## Problem to solve:
Quote from the first line below through the line that contains "of a camera", both included, and leave the pictures out.

## Material provided:
++++++
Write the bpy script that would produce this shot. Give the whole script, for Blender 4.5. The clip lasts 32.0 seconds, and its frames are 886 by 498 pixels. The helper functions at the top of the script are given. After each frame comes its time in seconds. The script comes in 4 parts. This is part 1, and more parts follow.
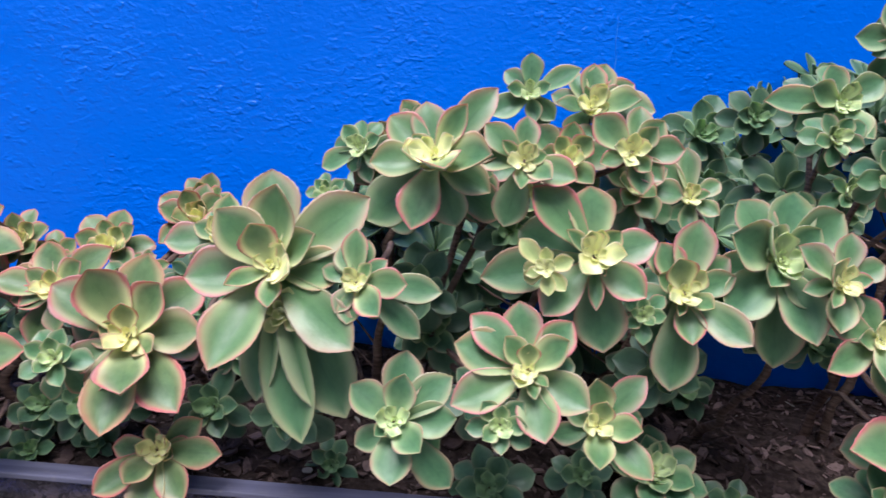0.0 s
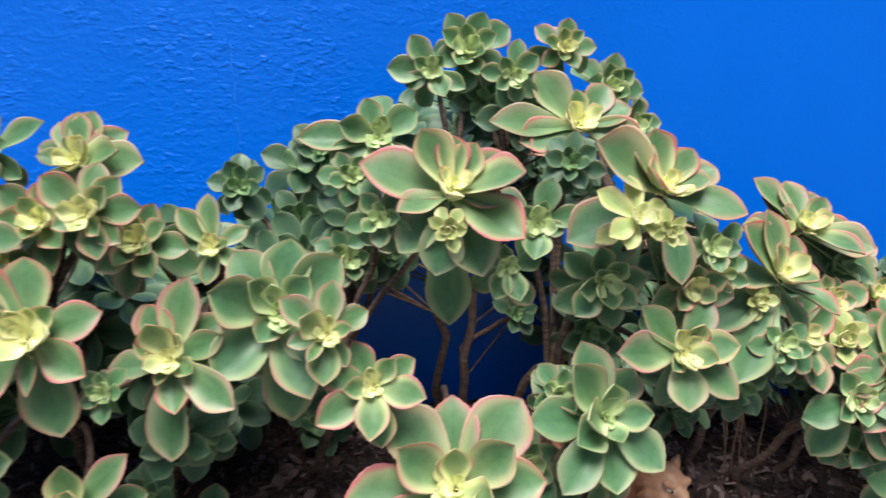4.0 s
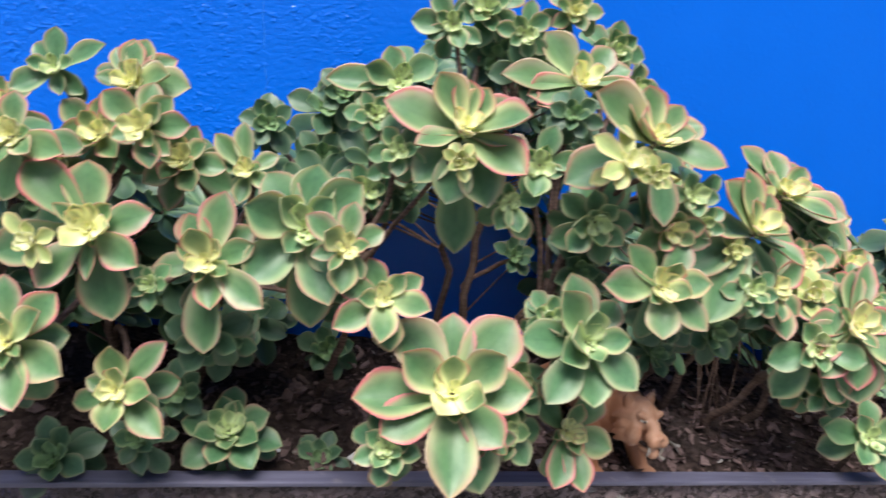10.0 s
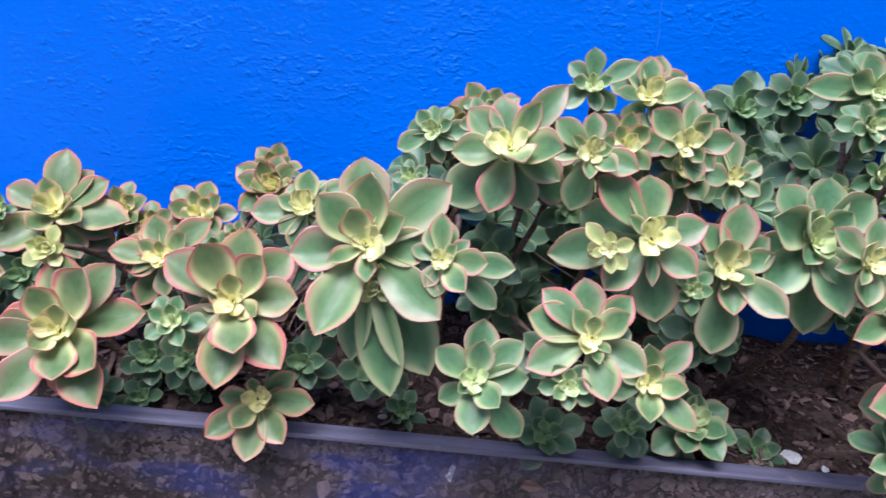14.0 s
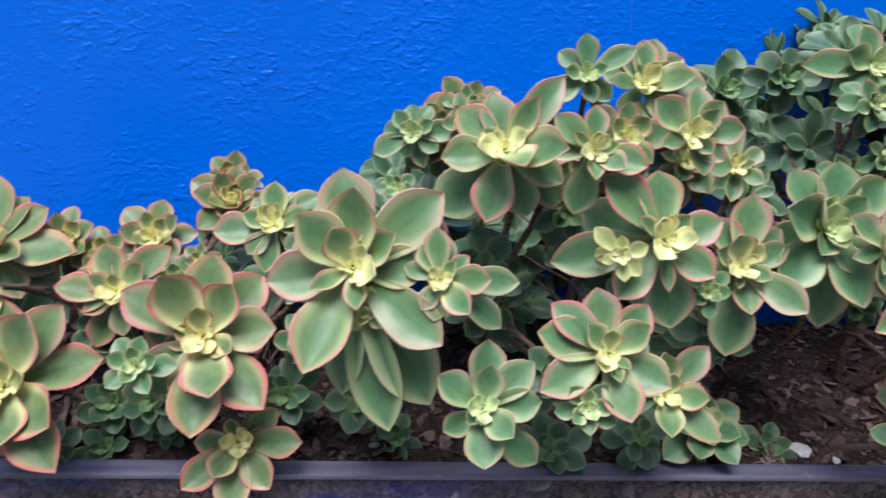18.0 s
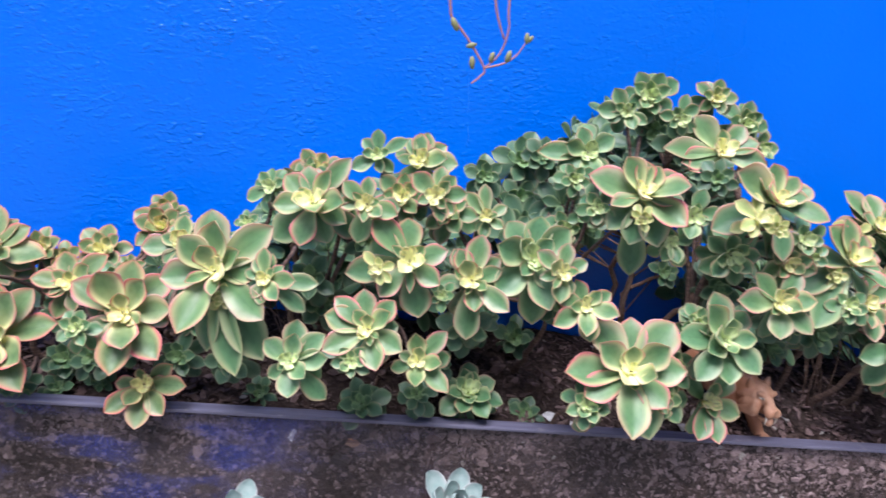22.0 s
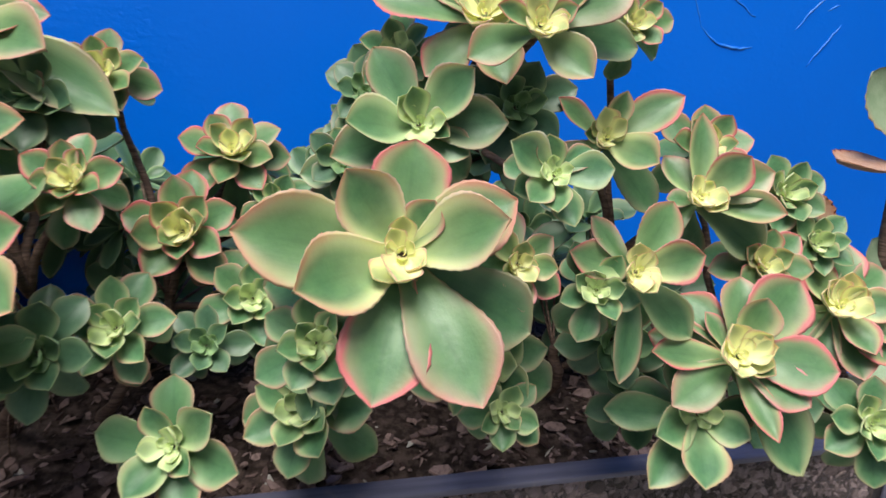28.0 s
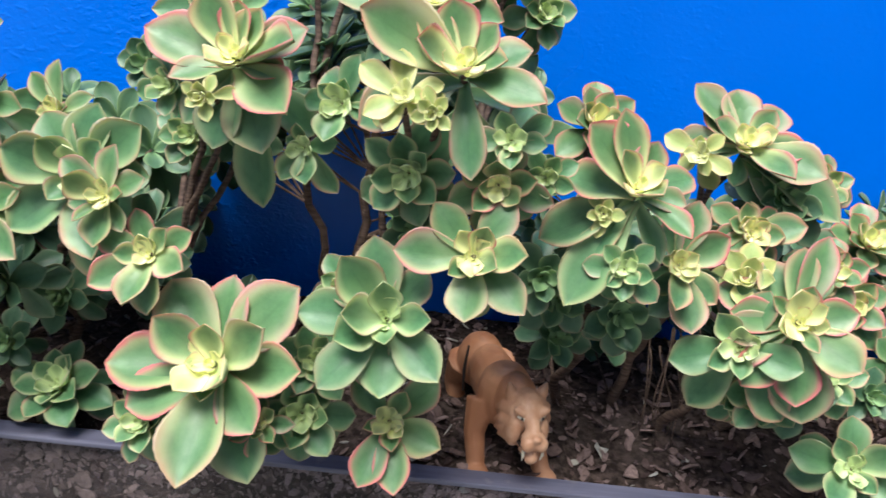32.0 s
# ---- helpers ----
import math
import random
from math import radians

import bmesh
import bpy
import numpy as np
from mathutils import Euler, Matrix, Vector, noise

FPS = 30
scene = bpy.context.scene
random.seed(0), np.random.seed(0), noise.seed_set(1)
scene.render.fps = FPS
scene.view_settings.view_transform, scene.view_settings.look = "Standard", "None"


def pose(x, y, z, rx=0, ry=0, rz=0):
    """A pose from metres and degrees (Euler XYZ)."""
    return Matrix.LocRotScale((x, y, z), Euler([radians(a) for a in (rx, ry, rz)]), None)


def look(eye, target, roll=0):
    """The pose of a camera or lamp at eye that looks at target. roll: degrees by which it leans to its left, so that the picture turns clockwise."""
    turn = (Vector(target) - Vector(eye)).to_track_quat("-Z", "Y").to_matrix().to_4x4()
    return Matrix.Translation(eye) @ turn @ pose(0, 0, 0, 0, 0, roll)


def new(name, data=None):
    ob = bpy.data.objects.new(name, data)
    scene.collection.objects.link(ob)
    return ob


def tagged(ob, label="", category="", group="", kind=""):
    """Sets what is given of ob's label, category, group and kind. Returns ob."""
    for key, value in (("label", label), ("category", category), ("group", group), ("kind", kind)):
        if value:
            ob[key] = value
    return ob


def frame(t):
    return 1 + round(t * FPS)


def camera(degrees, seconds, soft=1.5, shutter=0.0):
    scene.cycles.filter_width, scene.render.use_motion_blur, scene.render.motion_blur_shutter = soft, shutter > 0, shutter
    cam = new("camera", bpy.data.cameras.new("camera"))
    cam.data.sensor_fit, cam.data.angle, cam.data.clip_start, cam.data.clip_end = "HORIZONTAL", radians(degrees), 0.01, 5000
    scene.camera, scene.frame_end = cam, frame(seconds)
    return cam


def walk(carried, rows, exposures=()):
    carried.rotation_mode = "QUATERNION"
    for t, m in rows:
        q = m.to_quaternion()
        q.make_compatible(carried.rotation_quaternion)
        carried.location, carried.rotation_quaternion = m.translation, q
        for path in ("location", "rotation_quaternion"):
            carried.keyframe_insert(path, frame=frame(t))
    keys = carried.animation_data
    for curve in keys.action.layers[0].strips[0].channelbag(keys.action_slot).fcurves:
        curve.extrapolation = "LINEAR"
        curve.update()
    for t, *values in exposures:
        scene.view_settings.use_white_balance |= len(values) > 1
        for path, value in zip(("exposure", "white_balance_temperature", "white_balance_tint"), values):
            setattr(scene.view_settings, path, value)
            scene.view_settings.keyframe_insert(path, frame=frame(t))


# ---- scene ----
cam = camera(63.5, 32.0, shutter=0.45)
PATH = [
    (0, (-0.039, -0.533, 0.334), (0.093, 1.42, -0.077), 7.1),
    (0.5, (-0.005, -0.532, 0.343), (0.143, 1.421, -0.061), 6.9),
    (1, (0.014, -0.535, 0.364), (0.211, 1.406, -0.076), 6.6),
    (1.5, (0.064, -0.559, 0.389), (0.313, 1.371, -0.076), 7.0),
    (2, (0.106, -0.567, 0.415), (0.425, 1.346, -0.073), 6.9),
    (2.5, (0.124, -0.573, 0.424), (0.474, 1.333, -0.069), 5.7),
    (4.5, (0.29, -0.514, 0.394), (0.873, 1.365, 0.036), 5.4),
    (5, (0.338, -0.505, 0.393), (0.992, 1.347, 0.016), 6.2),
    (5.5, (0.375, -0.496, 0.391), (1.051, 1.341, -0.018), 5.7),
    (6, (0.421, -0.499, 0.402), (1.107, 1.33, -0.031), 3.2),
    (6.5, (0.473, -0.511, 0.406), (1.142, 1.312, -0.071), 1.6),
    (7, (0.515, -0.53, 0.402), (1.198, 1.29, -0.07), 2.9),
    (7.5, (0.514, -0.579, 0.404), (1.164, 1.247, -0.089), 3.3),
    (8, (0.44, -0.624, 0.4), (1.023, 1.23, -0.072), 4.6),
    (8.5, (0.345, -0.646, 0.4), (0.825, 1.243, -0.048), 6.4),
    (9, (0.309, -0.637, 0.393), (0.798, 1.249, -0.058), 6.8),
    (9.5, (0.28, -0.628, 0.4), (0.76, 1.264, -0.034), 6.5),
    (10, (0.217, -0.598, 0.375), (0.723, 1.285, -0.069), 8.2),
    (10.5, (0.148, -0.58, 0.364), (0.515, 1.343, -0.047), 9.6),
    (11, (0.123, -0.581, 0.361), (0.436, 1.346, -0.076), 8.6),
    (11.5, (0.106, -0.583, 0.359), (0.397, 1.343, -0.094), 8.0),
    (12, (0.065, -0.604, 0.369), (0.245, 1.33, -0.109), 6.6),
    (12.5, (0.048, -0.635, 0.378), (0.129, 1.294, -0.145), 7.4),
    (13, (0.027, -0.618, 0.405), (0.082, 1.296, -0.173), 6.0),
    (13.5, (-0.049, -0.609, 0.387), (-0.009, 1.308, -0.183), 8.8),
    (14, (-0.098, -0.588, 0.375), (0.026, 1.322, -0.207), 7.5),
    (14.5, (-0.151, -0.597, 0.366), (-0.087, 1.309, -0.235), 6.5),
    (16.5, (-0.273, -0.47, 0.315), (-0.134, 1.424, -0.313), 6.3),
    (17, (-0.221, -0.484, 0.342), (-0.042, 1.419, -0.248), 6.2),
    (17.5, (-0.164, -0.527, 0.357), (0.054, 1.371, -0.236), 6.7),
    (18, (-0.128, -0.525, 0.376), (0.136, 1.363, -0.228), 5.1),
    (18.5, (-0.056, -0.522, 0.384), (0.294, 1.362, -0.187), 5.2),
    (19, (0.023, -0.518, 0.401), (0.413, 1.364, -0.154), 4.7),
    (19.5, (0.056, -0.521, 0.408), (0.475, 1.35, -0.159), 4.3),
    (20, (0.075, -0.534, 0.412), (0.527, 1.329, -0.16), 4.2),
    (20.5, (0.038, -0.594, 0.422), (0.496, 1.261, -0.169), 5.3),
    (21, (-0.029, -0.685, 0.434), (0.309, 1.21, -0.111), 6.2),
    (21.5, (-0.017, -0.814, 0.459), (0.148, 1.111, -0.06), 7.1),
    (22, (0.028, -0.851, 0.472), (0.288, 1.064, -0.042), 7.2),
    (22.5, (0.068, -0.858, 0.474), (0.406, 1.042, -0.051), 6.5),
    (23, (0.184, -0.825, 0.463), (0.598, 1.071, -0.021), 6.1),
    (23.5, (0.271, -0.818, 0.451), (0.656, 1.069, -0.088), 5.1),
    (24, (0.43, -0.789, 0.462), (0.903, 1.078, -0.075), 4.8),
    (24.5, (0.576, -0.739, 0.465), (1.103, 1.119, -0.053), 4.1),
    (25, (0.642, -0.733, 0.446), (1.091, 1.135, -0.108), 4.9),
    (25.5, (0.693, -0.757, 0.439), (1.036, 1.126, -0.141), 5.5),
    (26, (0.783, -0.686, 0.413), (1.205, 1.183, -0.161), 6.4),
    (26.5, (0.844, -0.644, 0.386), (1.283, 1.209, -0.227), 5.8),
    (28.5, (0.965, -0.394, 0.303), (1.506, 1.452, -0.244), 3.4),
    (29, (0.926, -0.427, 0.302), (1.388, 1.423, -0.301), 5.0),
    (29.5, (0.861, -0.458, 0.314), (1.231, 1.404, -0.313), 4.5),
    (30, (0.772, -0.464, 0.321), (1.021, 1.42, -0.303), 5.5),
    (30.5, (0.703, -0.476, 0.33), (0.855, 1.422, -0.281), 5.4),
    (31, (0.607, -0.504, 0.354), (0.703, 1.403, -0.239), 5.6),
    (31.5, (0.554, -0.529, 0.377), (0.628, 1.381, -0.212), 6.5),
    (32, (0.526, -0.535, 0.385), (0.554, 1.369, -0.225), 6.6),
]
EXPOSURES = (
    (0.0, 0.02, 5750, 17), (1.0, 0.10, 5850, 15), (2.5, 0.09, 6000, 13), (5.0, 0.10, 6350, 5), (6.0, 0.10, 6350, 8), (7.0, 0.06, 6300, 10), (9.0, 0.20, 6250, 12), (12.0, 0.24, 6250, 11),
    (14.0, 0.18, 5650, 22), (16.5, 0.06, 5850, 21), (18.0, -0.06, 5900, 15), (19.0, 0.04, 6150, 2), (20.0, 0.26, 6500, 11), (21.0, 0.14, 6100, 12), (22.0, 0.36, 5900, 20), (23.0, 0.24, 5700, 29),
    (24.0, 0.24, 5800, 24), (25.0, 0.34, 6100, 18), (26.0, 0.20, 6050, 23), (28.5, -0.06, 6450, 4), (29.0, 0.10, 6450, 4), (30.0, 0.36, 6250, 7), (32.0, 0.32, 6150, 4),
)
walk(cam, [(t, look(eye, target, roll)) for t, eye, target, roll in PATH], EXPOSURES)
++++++
## Response for this exercise:
Write the bpy script that would produce this shot. Give the whole script, for Blender 4.5. The clip lasts 32.0 seconds, and its frames are 886 by 498 pixels. The helper functions at the top of the script are given. After each frame comes its time in seconds. The script comes in 4 parts. This is part 1, and more parts follow.
0.0 s
4.0 s
10.0 s
14.0 s
18.0 s
22.0 s
28.0 s
32.0 s
# ---- helpers ----
import math
import random
from math import radians

import bmesh
import bpy
import numpy as np
from mathutils import Euler, Matrix, Vector, noise

FPS = 30
scene = bpy.context.scene
random.seed(0), np.random.seed(0), noise.seed_set(1)
scene.render.fps = FPS
scene.view_settings.view_transform, scene.view_settings.look = "Standard", "None"


def pose(x, y, z, rx=0, ry=0, rz=0):
    """A pose from metres and degrees (Euler XYZ)."""
    return Matrix.LocRotScale((x, y, z), Euler([radians(a) for a in (rx, ry, rz)]), None)


def look(eye, target, roll=0):
    """The pose of a camera or lamp at eye that looks at target. roll: degrees by which it leans to its left, so that the picture turns clockwise."""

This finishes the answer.